Girlpool - Powerplant


Girlpool
Powerplant
2017
Spotify

Powerplant the sophomore release from L.A. based girlpool has the girls taking their lo-fi album from 2015 and turning the volume up on everything. Before the World Was Big was a small and delicate album, personal almost to a fault. However on this new record Cleo Tucker and Harmony Tividad sound bigger and much bolder, The first couple of tracks actually sound almost like early Sunny Day Real Estate, just unpolished enough to feel frantic, but not so produced that it looses that DIY emotion that Girlpool love. You will actually find a lot of parallels between this record and the early days of the indie rock explosion with bands like Death Cab for Cutie. Girlpool though do not feel like they are chasing something or trying to bring back a bygone sound, from the very first second the duo sound wholly themselves and really good. They girls also sound far less whinny on this record, perhaps using the bigger sound to flesh out more depth of ideas, where as the last record focused almost solely on being small. Even the album cover seems to show someone leaving childish things behind and growing up. Tucker and Tividad always remain so poetic yet so direct with their writing, they are able to mine something really beautiful with just a few words.

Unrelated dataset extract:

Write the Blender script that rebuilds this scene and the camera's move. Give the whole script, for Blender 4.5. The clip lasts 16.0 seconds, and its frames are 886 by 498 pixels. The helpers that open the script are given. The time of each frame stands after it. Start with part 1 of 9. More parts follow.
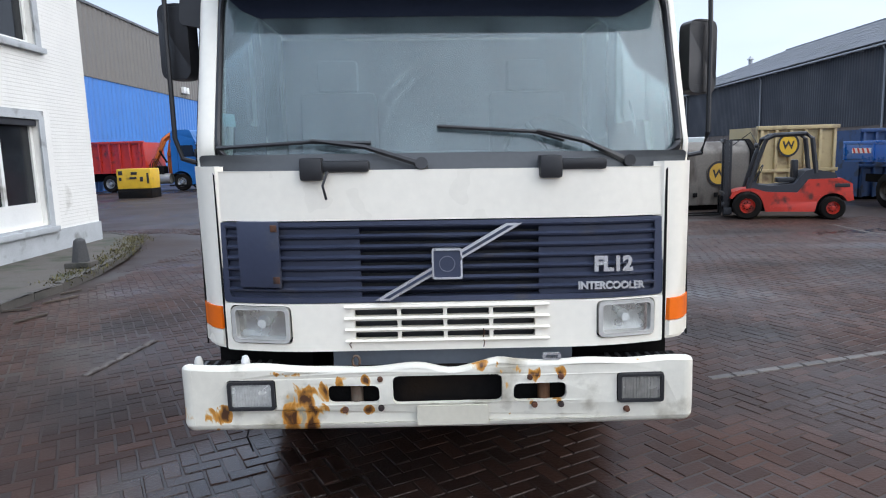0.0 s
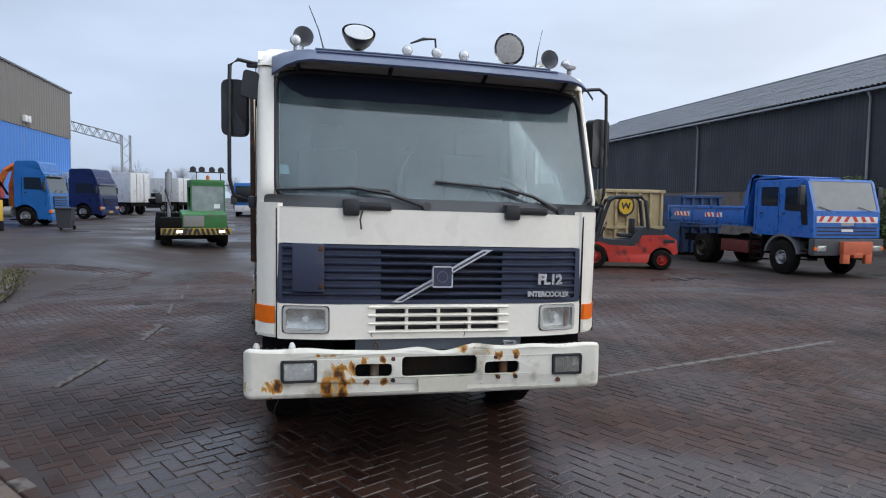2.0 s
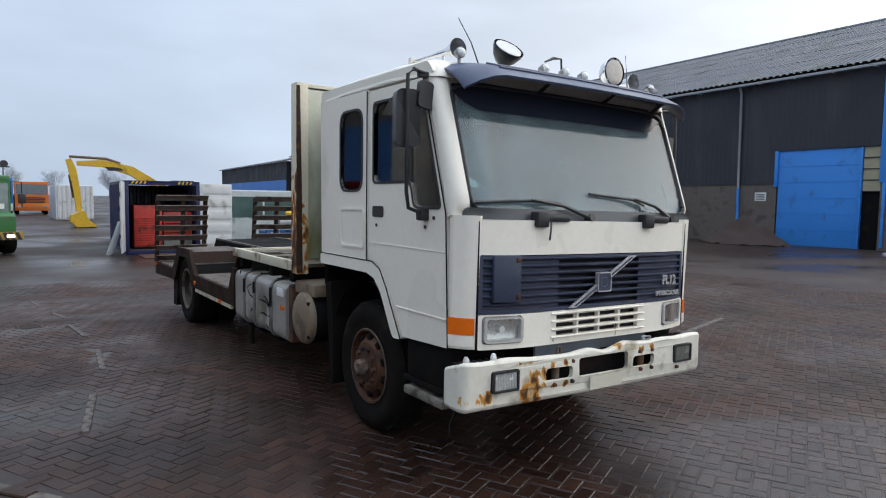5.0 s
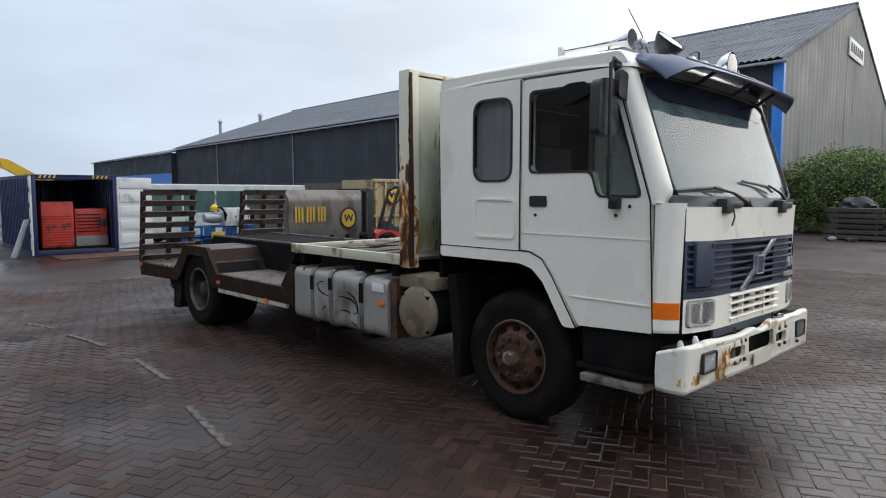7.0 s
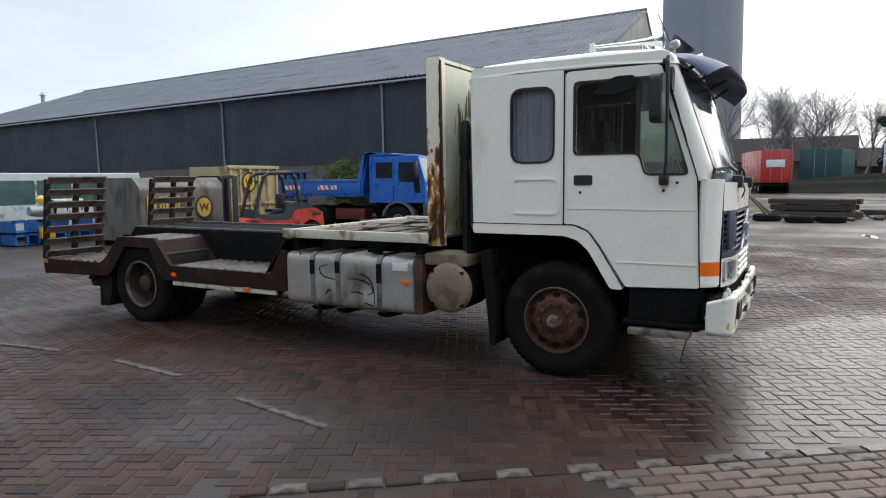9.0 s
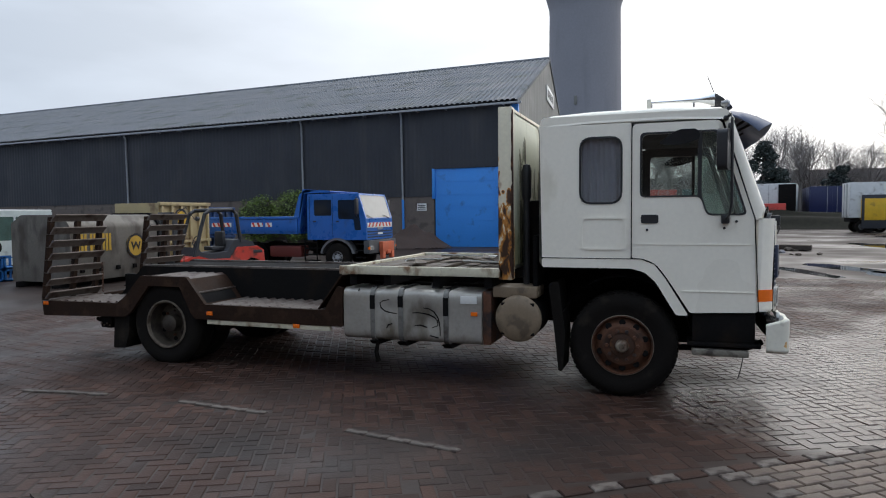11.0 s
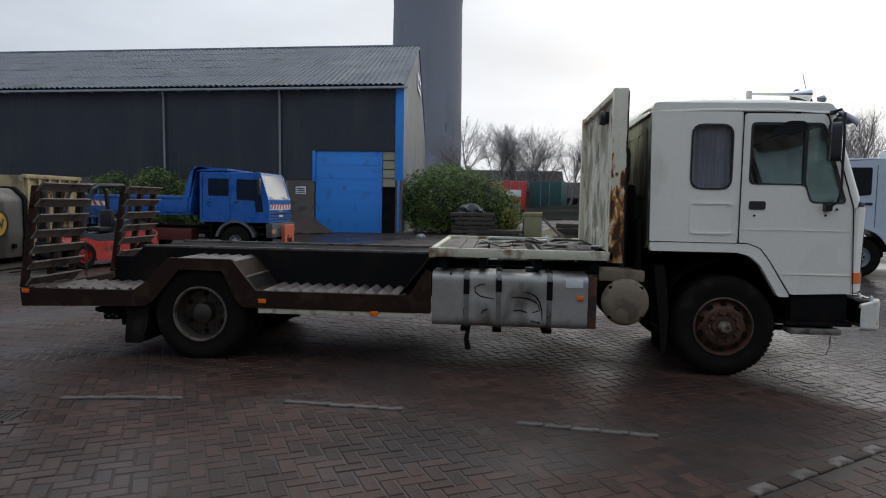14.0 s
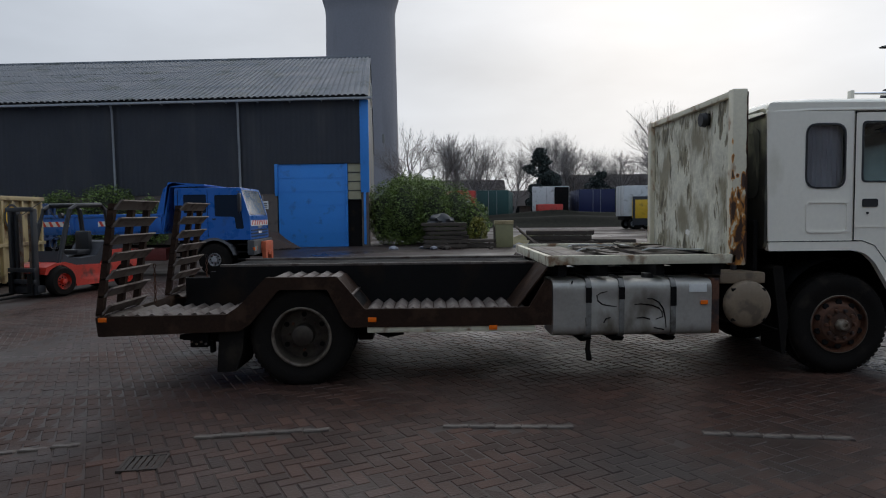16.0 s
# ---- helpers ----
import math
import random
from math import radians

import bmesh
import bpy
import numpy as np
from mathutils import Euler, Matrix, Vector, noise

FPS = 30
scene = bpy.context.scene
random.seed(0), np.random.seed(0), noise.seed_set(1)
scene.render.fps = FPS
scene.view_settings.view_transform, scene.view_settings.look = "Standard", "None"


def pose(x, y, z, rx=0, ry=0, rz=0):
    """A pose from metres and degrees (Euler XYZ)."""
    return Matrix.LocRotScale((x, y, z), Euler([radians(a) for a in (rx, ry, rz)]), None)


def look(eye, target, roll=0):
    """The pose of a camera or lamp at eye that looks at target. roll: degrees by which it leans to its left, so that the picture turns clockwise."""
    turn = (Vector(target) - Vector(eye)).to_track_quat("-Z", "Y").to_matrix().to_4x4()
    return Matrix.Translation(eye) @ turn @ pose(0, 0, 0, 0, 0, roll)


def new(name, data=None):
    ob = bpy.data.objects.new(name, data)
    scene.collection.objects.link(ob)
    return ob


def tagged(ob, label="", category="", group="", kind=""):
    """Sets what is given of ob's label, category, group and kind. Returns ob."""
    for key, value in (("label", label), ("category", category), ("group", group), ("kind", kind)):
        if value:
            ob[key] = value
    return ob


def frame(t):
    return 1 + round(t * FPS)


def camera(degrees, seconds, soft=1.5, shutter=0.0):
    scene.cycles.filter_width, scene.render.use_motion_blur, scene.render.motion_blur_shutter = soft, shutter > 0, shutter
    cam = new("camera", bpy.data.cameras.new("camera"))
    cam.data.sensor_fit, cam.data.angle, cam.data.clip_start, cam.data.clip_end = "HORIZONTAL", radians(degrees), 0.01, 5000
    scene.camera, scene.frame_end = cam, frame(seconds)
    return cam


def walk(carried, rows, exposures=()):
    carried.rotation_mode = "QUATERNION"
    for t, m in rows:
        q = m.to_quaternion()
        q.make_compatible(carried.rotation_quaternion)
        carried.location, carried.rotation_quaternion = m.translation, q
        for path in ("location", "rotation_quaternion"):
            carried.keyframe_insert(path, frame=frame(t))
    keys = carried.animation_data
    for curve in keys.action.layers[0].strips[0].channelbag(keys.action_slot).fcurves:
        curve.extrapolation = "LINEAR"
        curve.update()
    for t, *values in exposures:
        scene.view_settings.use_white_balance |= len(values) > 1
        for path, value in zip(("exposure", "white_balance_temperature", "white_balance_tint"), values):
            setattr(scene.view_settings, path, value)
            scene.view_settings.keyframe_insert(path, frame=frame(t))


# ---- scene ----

On "High Rise" they ditch the percussion and fall back on their guitar and bass lo-fi roots, which doesn't really do much for the song. Yet for people so young they sure do feel the pressures of the world. On "Soup" our narrator goes through the ills of the world all while throwing out a can of soup. It is that kind of moment that they really want you to think is profound, but in reality is more generic. At just 28 minutes the album follows the formula of their last in keeping things tight. This does really allow Girlpool to get out their ideas then move on rather than dwelling for to long. The album's closer "Static Somewhere" has this really great driving bass and drum line and puts a great exclamation point at the end of the record. It is one of the better tracks on the record, making you wish they all sounded like that. Powerplant shows that Girlpool don't have to be just a lo-fi band without drums, but instead can write pretty great music regardless of the instrumentation. Yet they still feel like a band trying to figure themselves out, and even though they may have not done it just yet in time I'm sure they will.